Who decides on sustainability in airspace?

Airlines benefit considerably from the savings – through shorter flight times, fewer delays, and lower fuel consumption – but they do not bear the investment costs. The decision regarding acquisition and operation rests solely with air traffic control authorities. In most European countries, these are state-run and dependent on subsidies and investment programs.

The introduction of such air traffic management systems requires significant initial investment. Large airports can usually manage these costs, while small regional airports struggle to do so. Furthermore, there is the conservative safety culture: New technologies must undergo years of testing and certification, such as the EUROCAE standard ED-153 for software safety assurance, before they can be used in regular operations. This is because airspace safety is the top priority.

It is therefore important that policymakers, air traffic control authorities, and airlines work together to advance the digitalization of airspace. Associations like SESAR were created precisely for this purpose.

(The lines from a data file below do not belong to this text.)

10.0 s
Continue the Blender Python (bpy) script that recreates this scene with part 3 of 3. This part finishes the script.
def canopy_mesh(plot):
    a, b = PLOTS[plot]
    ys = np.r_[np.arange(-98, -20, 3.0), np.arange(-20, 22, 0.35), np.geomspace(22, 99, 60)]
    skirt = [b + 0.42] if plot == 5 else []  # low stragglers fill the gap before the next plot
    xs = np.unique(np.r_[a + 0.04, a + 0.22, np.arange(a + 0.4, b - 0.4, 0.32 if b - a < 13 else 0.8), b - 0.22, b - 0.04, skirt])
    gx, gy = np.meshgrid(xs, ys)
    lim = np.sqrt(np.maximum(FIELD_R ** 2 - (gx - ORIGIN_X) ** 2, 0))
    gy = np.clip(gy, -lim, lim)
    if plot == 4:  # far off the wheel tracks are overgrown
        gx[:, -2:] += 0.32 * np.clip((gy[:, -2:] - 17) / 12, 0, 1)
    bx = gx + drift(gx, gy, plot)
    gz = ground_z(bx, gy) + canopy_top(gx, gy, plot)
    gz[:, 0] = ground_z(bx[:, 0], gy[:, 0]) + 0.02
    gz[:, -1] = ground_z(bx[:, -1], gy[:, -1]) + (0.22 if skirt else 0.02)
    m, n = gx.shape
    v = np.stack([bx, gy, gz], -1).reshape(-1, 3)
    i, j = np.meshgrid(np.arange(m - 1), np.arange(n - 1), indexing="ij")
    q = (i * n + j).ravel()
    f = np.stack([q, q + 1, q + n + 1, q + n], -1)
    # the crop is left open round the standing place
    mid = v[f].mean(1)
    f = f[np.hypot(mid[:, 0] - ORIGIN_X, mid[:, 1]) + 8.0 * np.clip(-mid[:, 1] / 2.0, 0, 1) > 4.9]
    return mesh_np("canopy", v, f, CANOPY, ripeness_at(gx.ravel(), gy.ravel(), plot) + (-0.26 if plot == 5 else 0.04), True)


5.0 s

Sustainability begins in the tower

While many cost-saving measures, such as technical innovations in aircraft or widely available, affordable alternative fuels, are still under development or face hurdles in their implementation, the situation is different for air traffic management systems. These systems are already available and could often be implemented within a few months. This is especially true for airports, where decisions can be made locally and comparatively little coordination is required. This is precisely why tower and airport solutions can deliver rapid and noticeable improvements.

Europe is already taking an important first step with SESAR to promote the standardized implementation of digital assistance systems. The initiative aims for cross-border, interoperable systems that will enable further savings, from takeoff through en-route to approach. This could then allow savings like those achieved at Abu Dhabi Airport to become a model for others.